Göstermelik olarak haklarında dava açılan 90 yaşındaki iki askerin duruşma salonuna dahi getirilememesi bir yana, 12 Eylül rejiminin emek düşmanı, neoliberal ve gerici politikalarını derinleştirerek devam ettiren bir hükümet var şu an iktidarda ve yoluna esnekleştirme, sendikasızlaştırma, güvencesizleştirme politikalarıyla devam ediyor. Veciz bir ifadeyle söylendiğinde, 12 Eylül sürüyor!

Açılım, çözüm vs. derken Kürt sorununda geldiğimiz yeri hatırlayalım.

Türkiye cezaevlerinde şu an kaç Kürt tutuklu ve hükümlü var, KCK operasyonları adı altında kaç kişi cezaevlerine dolduruldu, tam rakamı hiçbirimiz bilmiyoruz. Bildiğimiz şey ise açılım sürecinin geldiği noktanın yüzlerce siyasi mahpusun ölüm orucuna dönüştürdükleri açlık grevi olması.

Cezaevlerindeki yüzlerce insan, Kürt sorununun çözümünün ancak bedenlerini ölüme yatırmalarıyla mümkün olabileceğine inanıyor artık.
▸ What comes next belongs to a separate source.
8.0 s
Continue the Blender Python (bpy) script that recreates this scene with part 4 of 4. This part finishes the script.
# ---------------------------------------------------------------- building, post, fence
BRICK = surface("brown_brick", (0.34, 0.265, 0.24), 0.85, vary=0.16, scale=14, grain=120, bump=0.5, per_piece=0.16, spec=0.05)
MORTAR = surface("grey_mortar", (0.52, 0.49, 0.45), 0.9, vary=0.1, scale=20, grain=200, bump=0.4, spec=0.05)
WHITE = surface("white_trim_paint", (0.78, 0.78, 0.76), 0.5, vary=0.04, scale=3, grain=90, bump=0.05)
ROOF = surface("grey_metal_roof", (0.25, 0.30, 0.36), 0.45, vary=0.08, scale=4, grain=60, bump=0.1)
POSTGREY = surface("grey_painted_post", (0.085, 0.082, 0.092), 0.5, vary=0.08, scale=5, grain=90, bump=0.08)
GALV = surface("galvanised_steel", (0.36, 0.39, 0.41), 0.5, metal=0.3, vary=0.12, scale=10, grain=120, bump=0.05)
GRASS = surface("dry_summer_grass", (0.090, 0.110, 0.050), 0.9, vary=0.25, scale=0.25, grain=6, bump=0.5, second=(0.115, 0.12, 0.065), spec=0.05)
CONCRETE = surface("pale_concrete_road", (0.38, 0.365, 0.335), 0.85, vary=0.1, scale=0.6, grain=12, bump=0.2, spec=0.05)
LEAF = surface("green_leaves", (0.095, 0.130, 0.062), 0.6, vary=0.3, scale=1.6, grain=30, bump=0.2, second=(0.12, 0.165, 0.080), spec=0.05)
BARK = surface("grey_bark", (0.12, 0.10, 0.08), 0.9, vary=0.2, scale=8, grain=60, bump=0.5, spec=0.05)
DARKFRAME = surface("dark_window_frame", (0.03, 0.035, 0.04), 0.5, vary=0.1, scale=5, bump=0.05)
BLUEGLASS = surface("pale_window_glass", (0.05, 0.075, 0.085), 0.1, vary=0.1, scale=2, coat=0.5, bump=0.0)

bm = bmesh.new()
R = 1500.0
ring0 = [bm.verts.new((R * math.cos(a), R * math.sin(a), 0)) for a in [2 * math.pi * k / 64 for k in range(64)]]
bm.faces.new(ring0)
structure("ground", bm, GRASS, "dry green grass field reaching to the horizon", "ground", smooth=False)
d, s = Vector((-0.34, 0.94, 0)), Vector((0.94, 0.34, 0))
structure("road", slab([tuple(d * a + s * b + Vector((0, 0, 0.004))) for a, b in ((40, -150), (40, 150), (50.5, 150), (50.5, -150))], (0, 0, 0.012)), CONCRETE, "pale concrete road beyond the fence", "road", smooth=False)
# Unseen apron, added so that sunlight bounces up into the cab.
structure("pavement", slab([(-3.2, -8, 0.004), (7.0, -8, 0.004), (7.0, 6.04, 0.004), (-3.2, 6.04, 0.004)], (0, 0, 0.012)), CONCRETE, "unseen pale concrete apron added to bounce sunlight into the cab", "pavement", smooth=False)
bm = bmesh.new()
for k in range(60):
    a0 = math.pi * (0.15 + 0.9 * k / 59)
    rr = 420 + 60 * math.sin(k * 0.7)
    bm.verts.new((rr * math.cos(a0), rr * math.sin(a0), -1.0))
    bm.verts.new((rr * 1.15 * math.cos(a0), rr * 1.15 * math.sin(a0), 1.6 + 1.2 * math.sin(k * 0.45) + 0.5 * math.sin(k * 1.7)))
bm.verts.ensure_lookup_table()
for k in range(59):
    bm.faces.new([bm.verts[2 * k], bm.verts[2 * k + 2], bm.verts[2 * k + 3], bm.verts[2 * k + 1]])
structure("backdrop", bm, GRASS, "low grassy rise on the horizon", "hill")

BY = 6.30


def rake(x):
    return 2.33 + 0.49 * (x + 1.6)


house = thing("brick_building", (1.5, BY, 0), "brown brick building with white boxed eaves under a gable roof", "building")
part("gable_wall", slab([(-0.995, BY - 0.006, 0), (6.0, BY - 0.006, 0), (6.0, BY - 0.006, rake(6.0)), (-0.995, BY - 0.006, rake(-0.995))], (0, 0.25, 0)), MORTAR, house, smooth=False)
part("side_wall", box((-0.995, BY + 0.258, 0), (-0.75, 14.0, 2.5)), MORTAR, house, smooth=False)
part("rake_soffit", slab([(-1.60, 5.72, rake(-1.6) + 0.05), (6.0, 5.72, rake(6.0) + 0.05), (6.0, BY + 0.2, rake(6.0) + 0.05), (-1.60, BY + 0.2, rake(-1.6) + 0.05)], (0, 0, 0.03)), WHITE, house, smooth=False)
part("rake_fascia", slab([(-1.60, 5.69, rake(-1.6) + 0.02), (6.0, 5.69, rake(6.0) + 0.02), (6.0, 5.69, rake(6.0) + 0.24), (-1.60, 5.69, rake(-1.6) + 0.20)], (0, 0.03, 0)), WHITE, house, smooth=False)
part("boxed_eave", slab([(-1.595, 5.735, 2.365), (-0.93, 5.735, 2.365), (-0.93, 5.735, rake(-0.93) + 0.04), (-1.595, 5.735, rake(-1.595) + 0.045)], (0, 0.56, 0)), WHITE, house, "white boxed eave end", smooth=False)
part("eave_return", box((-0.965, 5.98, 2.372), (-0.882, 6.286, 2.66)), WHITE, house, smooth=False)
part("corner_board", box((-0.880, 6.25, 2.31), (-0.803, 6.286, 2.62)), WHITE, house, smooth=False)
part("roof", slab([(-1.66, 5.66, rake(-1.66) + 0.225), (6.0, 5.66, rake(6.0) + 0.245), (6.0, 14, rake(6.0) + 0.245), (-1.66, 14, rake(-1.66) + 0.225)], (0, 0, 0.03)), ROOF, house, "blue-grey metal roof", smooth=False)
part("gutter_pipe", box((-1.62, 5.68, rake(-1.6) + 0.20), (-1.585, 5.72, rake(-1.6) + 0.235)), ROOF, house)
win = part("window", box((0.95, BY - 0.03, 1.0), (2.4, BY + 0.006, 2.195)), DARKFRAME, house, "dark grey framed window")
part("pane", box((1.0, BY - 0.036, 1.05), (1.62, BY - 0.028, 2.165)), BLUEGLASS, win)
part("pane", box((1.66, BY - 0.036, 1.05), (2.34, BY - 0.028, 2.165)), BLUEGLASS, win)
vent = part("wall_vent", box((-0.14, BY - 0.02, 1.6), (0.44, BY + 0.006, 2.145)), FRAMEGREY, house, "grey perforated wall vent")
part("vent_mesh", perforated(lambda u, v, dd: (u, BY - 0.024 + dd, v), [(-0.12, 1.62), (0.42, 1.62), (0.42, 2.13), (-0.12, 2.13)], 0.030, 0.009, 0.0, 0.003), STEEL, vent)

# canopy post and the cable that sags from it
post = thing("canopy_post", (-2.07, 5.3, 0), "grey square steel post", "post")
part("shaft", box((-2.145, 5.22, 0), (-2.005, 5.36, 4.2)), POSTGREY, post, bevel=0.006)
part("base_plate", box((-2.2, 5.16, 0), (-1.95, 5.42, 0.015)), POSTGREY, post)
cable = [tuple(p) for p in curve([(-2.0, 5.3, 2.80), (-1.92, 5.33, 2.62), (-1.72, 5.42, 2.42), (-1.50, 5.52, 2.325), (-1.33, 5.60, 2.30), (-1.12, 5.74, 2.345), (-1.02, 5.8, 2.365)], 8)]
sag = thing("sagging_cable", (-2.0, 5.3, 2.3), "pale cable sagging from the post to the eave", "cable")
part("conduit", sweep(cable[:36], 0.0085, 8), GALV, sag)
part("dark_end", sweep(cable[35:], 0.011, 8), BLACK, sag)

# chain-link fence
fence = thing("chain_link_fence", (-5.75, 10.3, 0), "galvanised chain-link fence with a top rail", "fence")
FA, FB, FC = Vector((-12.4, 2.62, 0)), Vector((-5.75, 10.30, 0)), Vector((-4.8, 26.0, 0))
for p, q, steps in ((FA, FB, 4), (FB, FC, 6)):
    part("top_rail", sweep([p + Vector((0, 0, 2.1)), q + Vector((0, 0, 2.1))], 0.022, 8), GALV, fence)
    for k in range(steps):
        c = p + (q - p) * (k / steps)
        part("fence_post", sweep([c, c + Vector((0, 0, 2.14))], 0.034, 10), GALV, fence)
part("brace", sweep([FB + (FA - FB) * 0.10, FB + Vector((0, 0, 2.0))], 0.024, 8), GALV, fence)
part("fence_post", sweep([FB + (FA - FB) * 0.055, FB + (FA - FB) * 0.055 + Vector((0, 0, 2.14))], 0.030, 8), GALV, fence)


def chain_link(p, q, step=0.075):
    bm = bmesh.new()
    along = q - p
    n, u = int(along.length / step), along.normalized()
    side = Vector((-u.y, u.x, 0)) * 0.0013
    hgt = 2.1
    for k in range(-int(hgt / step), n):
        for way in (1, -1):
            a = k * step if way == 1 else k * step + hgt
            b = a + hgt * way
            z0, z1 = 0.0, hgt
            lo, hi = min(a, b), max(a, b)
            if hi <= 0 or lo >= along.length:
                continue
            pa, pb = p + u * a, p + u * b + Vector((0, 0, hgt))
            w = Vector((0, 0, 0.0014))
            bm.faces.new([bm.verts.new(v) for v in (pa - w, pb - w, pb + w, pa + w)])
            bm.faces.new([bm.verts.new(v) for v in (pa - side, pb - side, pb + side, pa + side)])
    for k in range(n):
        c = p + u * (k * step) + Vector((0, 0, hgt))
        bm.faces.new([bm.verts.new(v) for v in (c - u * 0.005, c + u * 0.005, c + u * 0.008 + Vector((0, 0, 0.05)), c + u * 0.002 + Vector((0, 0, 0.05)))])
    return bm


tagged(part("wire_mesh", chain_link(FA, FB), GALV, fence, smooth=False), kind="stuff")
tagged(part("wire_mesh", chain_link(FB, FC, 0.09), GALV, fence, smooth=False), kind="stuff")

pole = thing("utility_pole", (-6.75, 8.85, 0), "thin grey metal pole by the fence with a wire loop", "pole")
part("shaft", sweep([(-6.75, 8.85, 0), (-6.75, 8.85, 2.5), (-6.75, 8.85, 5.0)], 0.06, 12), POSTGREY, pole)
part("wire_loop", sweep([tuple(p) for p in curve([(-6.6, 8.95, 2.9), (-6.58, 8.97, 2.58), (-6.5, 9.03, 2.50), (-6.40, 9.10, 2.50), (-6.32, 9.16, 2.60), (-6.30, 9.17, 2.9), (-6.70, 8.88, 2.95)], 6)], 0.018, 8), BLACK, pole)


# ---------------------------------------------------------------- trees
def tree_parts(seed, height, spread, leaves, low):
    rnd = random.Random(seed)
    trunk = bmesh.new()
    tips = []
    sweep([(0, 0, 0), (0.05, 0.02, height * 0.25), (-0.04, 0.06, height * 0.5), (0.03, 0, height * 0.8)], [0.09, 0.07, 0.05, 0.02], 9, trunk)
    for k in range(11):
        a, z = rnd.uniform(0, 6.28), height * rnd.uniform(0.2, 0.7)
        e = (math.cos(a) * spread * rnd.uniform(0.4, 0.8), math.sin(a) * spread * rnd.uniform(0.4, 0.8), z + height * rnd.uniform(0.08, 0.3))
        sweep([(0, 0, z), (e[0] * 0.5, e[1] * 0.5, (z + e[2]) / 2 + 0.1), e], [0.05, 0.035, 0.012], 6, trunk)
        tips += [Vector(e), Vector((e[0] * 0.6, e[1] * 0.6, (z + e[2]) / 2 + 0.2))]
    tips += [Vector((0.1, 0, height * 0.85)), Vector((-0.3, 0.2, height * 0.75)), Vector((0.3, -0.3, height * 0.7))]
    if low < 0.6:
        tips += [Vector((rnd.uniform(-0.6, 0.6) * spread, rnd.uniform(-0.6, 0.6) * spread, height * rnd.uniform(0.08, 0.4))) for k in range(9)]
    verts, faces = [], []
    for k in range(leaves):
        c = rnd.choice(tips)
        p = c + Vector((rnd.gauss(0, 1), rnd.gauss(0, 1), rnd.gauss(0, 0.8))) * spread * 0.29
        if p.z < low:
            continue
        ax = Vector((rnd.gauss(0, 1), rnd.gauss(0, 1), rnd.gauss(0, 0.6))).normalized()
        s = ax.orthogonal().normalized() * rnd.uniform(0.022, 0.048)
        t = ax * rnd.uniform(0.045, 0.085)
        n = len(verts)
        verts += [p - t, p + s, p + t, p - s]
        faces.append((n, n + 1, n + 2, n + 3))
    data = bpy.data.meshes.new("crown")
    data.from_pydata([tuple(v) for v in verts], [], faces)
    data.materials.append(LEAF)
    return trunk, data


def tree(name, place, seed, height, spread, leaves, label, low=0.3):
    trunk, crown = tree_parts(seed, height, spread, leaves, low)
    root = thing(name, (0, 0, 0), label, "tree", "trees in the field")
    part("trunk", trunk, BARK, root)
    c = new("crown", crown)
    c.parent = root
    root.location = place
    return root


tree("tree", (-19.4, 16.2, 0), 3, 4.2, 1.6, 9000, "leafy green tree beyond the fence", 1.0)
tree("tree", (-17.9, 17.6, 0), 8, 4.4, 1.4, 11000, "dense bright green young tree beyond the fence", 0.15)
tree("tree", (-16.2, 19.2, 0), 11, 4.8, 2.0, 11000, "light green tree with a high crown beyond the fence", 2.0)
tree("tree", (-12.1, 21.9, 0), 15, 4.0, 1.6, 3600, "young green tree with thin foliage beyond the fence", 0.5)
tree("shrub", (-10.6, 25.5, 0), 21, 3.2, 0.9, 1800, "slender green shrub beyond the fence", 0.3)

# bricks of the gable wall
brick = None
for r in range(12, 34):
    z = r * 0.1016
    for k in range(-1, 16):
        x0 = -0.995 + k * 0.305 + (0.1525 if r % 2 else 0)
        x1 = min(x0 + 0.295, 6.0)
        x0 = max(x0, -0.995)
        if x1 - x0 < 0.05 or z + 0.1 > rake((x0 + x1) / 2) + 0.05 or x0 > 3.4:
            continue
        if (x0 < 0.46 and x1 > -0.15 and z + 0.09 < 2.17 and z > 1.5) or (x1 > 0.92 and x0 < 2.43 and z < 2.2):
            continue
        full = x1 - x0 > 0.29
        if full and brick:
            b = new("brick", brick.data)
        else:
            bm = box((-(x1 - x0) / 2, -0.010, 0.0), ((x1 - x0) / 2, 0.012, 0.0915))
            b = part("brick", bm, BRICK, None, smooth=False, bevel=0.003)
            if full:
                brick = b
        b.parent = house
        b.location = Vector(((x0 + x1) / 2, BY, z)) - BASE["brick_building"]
Ve ekonomi, adalet ve kalkınma.
İthalata bağımlı olmaktan kurtulamamış bir ekonomi, önlemeyen bir cari açık, cari açığı azaltmak için alınan önlemler neticesinde verilen bütçe açığı, bütçe açığını kapatmak için halkın sırtına yüklenen yeni zamlar ve vergiler. Vergilemede adaletsizliğin taçlandırdığı korkunç bir gelir dağılımı adaletsizliği. Buradayız.
Dış politikada başarı diye sunulabilecek bir şey kaldı mı peki?
Yeni-Osmanlıcı dış politikanın ABD medyasında dahi dalga geçilir hale geldiğini, Davutoğlu’nun stratejik derinliğinin iflas ettiğini ve emperyal hayallerin hakikatin gerçekliğine çarpıp darmadağın olduğunu Suriye’de yaşananlar gösterdi hepimize. “Taşeron İmparatorluk” daha kurulmadan yıkıldı, Emevi Camiinde namaz başka bir bayrama kaldı.
İktidar, “başarılı” bir on yılı geride bıraktı, ancak bitti, bu on yılın sonuna geldik. Yalçın Küçük’ün “Türkiye’de hiçbir on yıl birbirine benzemiyor” tespitini hatırlayarak söyleyebiliriz ki, yeni bir on yıl açılıyor. 29 Ekim kutlamalarında aşılan barikatlar ve bugünlerde açlık grevlerinin damgasını vurduğu Kürt dinamiği açılmakta olan on yılın politik mahiyetine dair önemli ipuçları veriyor.
Yeni bir on yılın eşiğindeyiz, o on yıla hazırlanmamız gerekiyor.